Kelompok lain, Monitor de Victimas, telah mendokumentasikan 23 kematian terkait kerusuhan tersebut.
Gonzalez, yang menghadapi surat perintah penangkapan, melarikan diri ke Spanyol pada hari Minggu di mana ia diberi suaka. Pada hari Kamis, ia bertemu dengan Perdana Menteri sayap kiri negara itu Pedro Sanchez, yang telah meminta pemerintah Venezuela untuk merilis laporan lengkap tentang penghitungan suara pemilihnya.
Seorang mantan sopir bus, Maduro naik ke tampuk kekuasaan setelah kematian mentor sayap kiri Hugo Chavez pada tahun 2013. Masa jabatannya telah dirusak oleh krisis ekonomi dan politik, serta tuduhan otoritarianisme.
Pada tahun 2019, AS dan beberapa sekutunya di Belahan Barat mengakui pemimpin oposisi Juan Guaido sebagai presiden sah Venezuela.
Pada tahun yang sama, Washington memperluas sanksi besar-besaran terhadap Caracas, yang memperparah kesulitan ekonomi Venezuela, yang telah mendorong hampir delapan juta orang meninggalkan negara itu.
Pada hari Kamis, Departemen Luar Negeri AS memberlakukan pembatasan visa baru pada 16 sekutu Maduro.

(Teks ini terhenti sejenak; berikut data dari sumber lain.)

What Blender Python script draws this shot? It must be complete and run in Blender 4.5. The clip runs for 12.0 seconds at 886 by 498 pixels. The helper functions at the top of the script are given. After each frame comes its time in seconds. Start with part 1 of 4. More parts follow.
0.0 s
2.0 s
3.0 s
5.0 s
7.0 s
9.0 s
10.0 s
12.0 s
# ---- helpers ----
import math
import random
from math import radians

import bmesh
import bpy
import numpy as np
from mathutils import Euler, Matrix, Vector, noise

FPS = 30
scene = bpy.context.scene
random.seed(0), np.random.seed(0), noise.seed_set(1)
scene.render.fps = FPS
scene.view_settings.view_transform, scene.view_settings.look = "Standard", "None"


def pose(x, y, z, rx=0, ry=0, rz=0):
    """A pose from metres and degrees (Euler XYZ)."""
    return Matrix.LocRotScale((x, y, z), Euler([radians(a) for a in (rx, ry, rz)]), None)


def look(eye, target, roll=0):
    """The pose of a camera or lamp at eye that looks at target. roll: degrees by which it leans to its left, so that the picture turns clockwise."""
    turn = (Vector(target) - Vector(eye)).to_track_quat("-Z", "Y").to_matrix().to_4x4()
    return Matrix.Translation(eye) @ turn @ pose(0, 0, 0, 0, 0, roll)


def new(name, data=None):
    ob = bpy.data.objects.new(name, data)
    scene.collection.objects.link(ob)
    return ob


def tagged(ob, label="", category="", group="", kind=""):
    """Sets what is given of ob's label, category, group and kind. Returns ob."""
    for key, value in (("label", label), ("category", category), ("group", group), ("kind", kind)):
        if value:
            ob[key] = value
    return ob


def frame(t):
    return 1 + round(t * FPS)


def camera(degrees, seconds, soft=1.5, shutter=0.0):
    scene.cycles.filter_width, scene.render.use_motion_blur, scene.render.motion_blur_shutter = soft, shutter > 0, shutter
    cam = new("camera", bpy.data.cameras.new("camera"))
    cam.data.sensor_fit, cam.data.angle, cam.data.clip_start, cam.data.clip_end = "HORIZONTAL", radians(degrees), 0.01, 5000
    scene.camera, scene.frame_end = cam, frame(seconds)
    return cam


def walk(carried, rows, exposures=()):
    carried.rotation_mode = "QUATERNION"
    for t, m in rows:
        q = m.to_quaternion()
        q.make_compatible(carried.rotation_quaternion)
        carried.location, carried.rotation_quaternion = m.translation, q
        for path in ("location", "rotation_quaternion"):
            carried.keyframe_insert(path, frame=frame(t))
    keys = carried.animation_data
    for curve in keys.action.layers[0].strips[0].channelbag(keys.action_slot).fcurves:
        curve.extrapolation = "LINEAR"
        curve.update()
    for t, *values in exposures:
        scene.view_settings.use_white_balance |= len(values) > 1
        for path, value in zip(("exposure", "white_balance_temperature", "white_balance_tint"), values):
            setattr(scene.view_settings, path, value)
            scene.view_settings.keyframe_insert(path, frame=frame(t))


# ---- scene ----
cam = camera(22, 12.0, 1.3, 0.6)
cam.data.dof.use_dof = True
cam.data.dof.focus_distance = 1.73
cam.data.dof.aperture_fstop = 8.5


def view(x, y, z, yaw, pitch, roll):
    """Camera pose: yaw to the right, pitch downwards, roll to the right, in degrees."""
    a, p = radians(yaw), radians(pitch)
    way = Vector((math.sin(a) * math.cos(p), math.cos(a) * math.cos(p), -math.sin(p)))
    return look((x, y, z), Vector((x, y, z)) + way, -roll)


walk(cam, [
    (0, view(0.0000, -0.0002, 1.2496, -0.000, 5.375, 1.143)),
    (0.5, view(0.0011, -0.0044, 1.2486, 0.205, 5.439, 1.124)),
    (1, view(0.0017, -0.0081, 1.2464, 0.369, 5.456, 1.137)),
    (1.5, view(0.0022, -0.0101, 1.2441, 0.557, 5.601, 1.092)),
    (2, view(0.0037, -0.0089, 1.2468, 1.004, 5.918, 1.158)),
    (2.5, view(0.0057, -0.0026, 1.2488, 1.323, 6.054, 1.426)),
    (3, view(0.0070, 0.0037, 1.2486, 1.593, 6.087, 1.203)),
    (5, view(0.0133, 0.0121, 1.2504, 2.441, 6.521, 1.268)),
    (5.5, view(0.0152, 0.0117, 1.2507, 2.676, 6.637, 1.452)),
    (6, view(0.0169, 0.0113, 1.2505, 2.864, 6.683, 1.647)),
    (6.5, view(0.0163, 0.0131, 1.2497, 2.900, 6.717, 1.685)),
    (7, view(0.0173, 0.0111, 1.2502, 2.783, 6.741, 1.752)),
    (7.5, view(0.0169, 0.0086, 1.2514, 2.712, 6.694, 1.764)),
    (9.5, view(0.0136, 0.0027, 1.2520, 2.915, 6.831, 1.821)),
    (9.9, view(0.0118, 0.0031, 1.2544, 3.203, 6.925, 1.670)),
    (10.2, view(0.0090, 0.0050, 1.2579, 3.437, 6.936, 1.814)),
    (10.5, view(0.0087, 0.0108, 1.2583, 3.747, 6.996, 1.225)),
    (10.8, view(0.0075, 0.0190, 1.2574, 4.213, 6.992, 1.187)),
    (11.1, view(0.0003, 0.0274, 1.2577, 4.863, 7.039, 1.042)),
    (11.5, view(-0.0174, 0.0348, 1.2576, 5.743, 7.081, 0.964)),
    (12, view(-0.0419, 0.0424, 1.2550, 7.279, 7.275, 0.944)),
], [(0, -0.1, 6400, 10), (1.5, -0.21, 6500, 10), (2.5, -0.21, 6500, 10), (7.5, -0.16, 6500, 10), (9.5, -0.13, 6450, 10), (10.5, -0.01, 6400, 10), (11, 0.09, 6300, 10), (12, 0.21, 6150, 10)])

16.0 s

“Alih-alih menghormati keinginan rakyat Venezuela sebagaimana yang diungkapkan di kotak suara, Maduro dan perwakilannya telah mengklaim kemenangan secara keliru sambil menindas dan mengintimidasi oposisi demokratis dalam upaya yang tidak sah untuk mempertahankan kekuasaan dengan kekerasan,” kata Menteri Luar Negeri AS Antony Blinken dalam sebuah pernyataan.
Pada awal September, pemerintah AS menyita pesawat pribadi Maduro dari Republik Dominika — sebuah tindakan yang dikecam Caracas sebagai “pembajakan”.